2020年8月2日 コリント人への手紙第一 -死者の復活について(1)~最も大切なこととして伝えたこと~-

兄弟たち。私は今、あなたがたに福音を知らせましょう。これは、私があなたがたに宣べ伝えたもので、あなたがたが受け入れ、また、それによって立っている福音です。  Ⅰコリント15:1 14章までの手紙の内容は、コリント教会からの質問に対してパウロが答える形でした。しかし、15章の「死者の復活について」(12)は、パウロ自身が伝えなければならないと考えて語っているものです。「最もたいせつなこと」(3)と言うほど重要な問題にもかかわらず、コリントの兄姉たちから尋ねなかったのは不思議です。恐らく教会のほとんどの人が問題意識を持たなかったためでしょう。霊的幼子が多いコリント教会の霊性の低さが伺えます。
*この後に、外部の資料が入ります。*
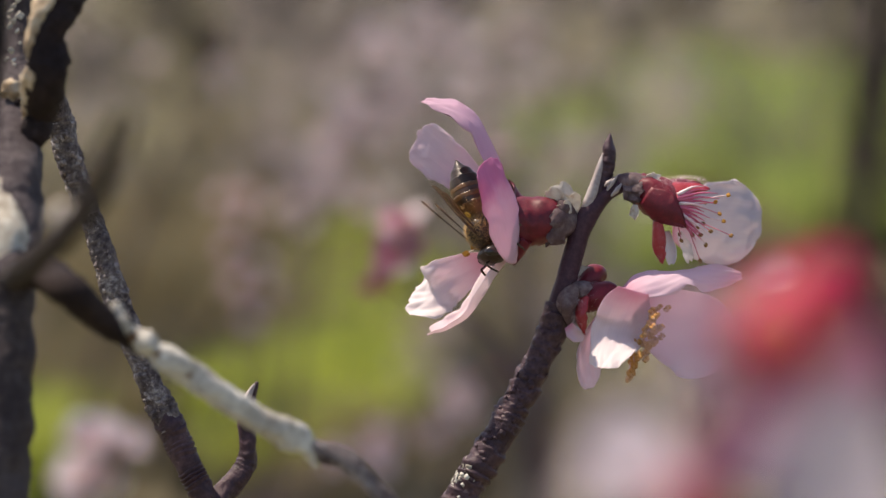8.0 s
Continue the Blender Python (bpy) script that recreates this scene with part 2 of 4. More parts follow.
def part(name, bm, mat, parent, label="", thick=0.0, kind=""):
    """One mesh under a thing; its vertices are given in the same millimetres as the thing's base."""
    origin = Vector(parent["base_mm"]) if "base_mm" in parent else Vector((0, 0, 0))
    ob = new(name, to_mesh(name, bm, mat, origin))
    ob.parent = parent
    ob["base_mm"] = tuple(origin)
    if thick:
        s = ob.modifiers.new("thickness", "SOLIDIFY")
        s.thickness, s.offset = thick * 0.001, 0
    return tagged(ob, label, "", "", kind)


def smooth(a, b, x):
    x = min(1, max(0, (x - a) / (b - a)))
    return x * x * (3 - 2 * x)


def spline(ctrl, n):
    """Catmull-Rom through the control tuples (any dimension), n points."""
    c = [np.array(p, float) for p in ctrl]
    c = [2 * c[0] - c[1], *c, 2 * c[-1] - c[-2]]
    out = []
    for i in range(n):
        s = i / (n - 1) * (len(c) - 3)
        k = min(int(s), len(c) - 4)
        t = s - k
        a, b, d, e = c[k:k + 4]
        out.append(0.5 * (2 * b + (d - a) * t + (2 * a - 5 * b + 4 * d - e) * t * t + (3 * b - a - 3 * d + e) * t ** 3))
    return out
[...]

その背景にギリシャ思想の「二元論」の影響も十分考えられます(使徒17:32)。そのような彼らに、復活こそクリスチャンの希望であると「福音」についてパウロは熱く語るのです。福音は継承されていくものです(1)。パウロがコリントの人たちに宣べ伝え、彼らが受け入れたものが福音であり、自分で見出したものでも、作り出したものでもありません。もし自分の好みに合わせて受けたなら、救いはありません。継承された福音だから、「それによって立っている(生活の拠り所となっている)」ことができるのです。ところがコリントの兄姉は、その福音から逸れて行ってしまいそうになりました。ここで再教育です。「最も大切なこと」の第一に、福音はキリストが私たちの罪のために死なれた、という言葉で始まります。キリストは私たちのために死ぬという使命を帯びて世に来られ、使命を全うされました。そのことゆえに、私たちの救いはあるのです。ですから聖書の言葉は「キリストは…私たちの罪のために死なれた」と、ここから読まないと真の理解はできません。しかし、そう読むなら、私たちの罪を負って死なれたイエスがよみがえられたという次の所に移ることが出来るのです。第二は、キリストが「葬られたこと」 その肉体が死んだということの確認が皆の前でなされたということです。キリストの死が私たちの罪のための死であるなら、キリストの葬りに私たちの死の葬りが同時になされていることになります。そしてキリストの葬りは次の復活の備えになっています。その葬りによって、私たちの死とそのすべての苦しみを葬り去ってくださったということです。第三は「三日目によみがえられたこと」です。キリストの死は私たちの罪のためのものでした。その罪は、人間の肉体と霊のすべてを破壊しました。そうすると、イエスの復活というのは 破壊された人間の肉体と霊に及ぶものになります。霊魂だけの救い、復活など逆に根拠のないものです。キリストの復活に裏打ちされた死者の復活は、壊れたものが修復されるというものではありません。全く新しい創造です。救われている者には、既にこのことが確約されています。この福音をしっかり保っていれば、どんな問題からも救われるのです。